Rephrase it perhaps, to “When does human life begin?” Not very helpful, as too general. OK, then, how about “When does a discrete human life begin?” Better.
Let’s posit that a discrete human life begins when sperm and ovum join. But wait! What if that entity later splits into two, producing identical twins? Did two discrete human lives begin when a single sperm and ovum joined? Did that single entity possess two lives? Or is one the original life, and the other just a copy? If so, which is which?
But that doesn’t really matter for abortion discussions, because it still isn’t the question that is actually being asked. That question is “When does a human life begin that is entitled not to be ended by another’s deliberate action?”* And that is the question on which people differ. Some say when the sperm and ovum unite, some say when the embryo is implanted, some say when life outside the womb is technically possible, some say at birth. Some say only when the life is wanted by the woman incubating it. Some at the radical ends argue either for the life-sacredness of the individual sperm and ovum or for the “right to life” not beginning until some period of time after birth.
It is a question that has occupied years of thought on the part of philosophers, theologians, and legal scholars. It is a question on which not all of them have decided on an answer, and of those who have, their answers do not agree.
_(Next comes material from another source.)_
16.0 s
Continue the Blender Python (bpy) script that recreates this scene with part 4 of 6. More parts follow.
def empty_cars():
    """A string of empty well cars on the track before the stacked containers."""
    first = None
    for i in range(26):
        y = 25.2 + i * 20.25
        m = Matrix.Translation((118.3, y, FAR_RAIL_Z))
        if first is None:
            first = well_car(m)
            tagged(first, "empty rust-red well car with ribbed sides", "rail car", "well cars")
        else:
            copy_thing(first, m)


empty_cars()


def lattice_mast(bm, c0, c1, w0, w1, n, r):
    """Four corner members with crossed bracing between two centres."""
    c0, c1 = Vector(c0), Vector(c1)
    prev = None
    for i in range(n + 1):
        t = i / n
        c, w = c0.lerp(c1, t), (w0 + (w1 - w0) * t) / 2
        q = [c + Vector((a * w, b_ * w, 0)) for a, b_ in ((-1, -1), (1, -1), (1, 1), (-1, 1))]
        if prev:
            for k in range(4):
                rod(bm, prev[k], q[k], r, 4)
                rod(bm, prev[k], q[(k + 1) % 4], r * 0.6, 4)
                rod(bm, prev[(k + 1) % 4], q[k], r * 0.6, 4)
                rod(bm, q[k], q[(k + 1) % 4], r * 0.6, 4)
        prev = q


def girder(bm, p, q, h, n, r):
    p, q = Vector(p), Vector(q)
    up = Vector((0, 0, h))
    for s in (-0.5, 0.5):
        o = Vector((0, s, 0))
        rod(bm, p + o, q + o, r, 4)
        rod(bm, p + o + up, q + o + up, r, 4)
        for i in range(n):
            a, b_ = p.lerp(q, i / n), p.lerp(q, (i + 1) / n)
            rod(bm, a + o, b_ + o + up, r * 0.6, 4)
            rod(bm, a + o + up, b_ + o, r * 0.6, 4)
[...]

Small wonder, then, if the occasional person not able to devote their life to the question has not decided on an answer.
And then: it is a question regarding which some people are willing to impose their answer on everyone, and others are not.
*The obvious corollary is “When does a human life cease being entitled not to be ended by another’s deliberate action?” but this essay is not about war, self-defense, removing life support, capital punishment, etc.